Un jugement symbolique car le prélat incarne depuis trois ans en France la crise de l'Eglise face à la pédophilie.
La procureure n'avait pas requis de peine contre lui. Mais le
tribunal en a décidé autrement. Le cardinal Barbarin a été condamné ce
jeudi 7 mars par le tribunal correctionnel de Lyon à 6 mois de prison
avec sursis pour la non-dénonciation des agressions pédophiles d'un
prêtre de son diocèse.
En l'absence du cardinal, la présidente du tribunal Brigitte Vernay
l'a "déclaré coupable de non-dénonciation de mauvais traitements" envers
un mineur entre 2014 et 2015.
L'un des plaignants a salué "une grande victoire pour la protection de l'enfance". Les avocats de Mgr Barbarin ont toutefois d'ores et déjà annoncé qu'ils feront appel de sa condamnation.

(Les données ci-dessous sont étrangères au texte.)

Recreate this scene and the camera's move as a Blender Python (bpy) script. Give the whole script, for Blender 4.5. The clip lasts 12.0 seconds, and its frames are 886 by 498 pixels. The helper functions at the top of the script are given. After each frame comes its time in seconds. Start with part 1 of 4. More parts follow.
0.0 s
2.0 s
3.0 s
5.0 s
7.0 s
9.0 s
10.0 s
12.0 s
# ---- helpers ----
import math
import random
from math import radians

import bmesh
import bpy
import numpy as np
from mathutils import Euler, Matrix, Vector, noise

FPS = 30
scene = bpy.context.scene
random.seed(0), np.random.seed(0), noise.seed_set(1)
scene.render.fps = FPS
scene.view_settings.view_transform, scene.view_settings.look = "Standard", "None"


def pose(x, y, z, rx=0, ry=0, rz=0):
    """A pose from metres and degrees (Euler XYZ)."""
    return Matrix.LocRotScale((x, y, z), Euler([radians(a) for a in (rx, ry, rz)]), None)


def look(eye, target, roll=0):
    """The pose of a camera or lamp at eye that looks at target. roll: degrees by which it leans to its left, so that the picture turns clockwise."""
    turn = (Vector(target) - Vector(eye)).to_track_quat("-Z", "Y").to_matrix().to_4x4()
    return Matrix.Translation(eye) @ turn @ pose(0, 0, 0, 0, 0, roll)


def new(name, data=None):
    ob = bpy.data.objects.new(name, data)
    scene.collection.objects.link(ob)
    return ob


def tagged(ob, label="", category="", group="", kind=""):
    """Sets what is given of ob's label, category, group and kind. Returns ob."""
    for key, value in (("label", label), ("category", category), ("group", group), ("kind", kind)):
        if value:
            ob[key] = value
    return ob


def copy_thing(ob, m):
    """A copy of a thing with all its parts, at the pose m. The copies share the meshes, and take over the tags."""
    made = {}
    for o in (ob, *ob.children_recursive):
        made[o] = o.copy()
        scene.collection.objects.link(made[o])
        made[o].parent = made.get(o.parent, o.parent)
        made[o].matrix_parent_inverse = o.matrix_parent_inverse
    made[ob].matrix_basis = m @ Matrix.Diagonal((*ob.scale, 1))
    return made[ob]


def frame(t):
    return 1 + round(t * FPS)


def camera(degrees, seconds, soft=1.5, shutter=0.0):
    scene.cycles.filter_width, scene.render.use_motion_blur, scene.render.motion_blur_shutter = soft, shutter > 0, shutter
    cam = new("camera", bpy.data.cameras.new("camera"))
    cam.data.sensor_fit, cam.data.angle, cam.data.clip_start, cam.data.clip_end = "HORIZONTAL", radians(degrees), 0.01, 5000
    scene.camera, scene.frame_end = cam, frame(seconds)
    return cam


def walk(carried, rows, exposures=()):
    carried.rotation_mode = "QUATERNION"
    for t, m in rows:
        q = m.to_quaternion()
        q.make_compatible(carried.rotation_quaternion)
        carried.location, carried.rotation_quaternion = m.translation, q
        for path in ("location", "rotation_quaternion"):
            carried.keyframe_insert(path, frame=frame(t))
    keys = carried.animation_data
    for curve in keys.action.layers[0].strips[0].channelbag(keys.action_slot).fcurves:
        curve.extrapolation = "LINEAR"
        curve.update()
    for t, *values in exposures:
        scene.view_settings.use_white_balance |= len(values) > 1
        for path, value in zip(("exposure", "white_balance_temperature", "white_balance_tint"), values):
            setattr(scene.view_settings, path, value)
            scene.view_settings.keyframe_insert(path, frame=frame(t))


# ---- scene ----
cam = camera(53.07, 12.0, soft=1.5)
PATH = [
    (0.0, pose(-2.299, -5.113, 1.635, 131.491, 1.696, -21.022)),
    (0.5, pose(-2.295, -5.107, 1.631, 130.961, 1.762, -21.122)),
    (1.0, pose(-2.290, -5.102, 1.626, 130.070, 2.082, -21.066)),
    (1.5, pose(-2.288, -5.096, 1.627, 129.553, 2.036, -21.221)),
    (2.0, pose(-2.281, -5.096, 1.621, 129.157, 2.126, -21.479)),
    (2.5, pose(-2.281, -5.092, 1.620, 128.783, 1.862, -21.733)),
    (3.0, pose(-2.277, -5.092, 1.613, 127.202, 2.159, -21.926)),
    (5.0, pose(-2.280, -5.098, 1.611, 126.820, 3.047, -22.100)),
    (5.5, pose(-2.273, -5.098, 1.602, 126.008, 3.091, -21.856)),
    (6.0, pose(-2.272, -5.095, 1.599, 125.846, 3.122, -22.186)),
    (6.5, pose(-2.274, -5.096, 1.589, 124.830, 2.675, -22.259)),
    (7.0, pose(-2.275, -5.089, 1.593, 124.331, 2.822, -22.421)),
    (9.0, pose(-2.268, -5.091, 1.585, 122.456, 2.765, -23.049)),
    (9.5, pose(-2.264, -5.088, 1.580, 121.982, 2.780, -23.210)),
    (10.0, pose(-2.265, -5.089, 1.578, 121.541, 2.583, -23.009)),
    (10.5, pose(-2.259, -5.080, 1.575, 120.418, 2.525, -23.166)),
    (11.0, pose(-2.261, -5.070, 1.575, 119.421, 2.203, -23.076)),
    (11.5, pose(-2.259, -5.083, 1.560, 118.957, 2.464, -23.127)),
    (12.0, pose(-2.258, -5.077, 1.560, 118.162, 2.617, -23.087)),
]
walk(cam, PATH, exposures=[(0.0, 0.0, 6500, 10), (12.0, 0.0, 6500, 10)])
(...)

Le cardinal Barbarin a annoncé peu de temps après le jugement qu'il allait remettre sa
démission au pape. "J'ai décidé d'aller voir le Saint-Père pour lui
remettre ma démission. Il me recevra dans quelques jours", a indiqué
devant la presse l'archevêque de Lyon après avoir dit "prendre acte de
la décision du tribunal". "Indépendamment de mon sort personnel, je
tiens à redire toute ma compassion pour les victimes", a-t-il ajouté.
Un procès symbolique
L'audience, qui s'était tenue début janvier,
avait marqué les esprits, tant le prélat incarne, depuis trois ans en
France, la crise de l'Eglise face à la pédophilie, qui vient de faire
l'objet d'un sommet inédit de la hiérarchie catholique au Vatican.
A l'issue des débats, la procureure Charlotte Trabut n'avait pourtant
pas requis de peine à l'encontre de l'archevêque, ni des cinq anciens
membres du diocèse poursuivis avec lui, tout en assurant de son
impartialité : "Le ministère public ne s'oppose pas aux parties civiles,
pas plus qu'il ne soutient mordicus les prévenus."
Une position délicate à tenir après les témoignages, crus et
poignants, livrés à la barre par d'anciens scouts à l'origine de
l'affaire. Mais un avis conforme à celui du parquet, qui avait classé
sans suite une première enquête en 2016.
"Je n'ai jamais cherché à cacher"
Conduit de main de maître il y a deux mois par la présidente de la
17e chambre correctionnelle Brigitte Vernay, le procès avait été à la
hauteur des enjeux. Et une épreuve pour les mis en cause, à commencer
par Mgr Barbarin, traité de "menteur" par un avocat des parties civiles.
"Je n'ai jamais cherché à cacher, encore moins à couvrir ces faits
horribles", avait assuré au tribunal le prélat de 68 ans, expliquant
n'avoir appris les agressions reprochées au père Preynat qu'en 2014,
quand une victime se confia à lui. Pour Me Jean Boudot cependant, le
cardinal était au courant depuis 2010 au moins, date à laquelle il
s'était entretenu avec le prêtre sur les "rumeurs" qui couraient à son
sujet.
Soutenus par l'association de victimes "La Parole libérée", neuf
hommes avaient accusé le père Bernard Preynat d'avoir abusé d'eux – des
faits pour lesquels ce dernier n'a pas encore été jugé – avant de porter
plainte contre ceux qui n'ont rien dit des agissements du prêtre.
"Grande victoire pour la protection de l'enfance"
Faute de poursuites, ils avaient lancé en 2017 une procédure de
citation directe devant le tribunal, qui leur garantissait un procès
pour la première fois depuis la révélation de l'affaire fin 2015.
Cette condamnation est "une grande victoire pour la protection de
l'enfance", a estimé jeudi l'un des plaignants, Francois Devaux,
président de La Parole libérée.
"Cette victoire envoie un signal très fort à beaucoup de victimes et leur permet de comprendre qu'elles sont entendues, écoutées et reconnues", a ajouté le cofondateur de l'association de victimes, estimant qu'il s'agissait de "l'aboutissement d'un long parcours pour qu'émerge une prise de conscience".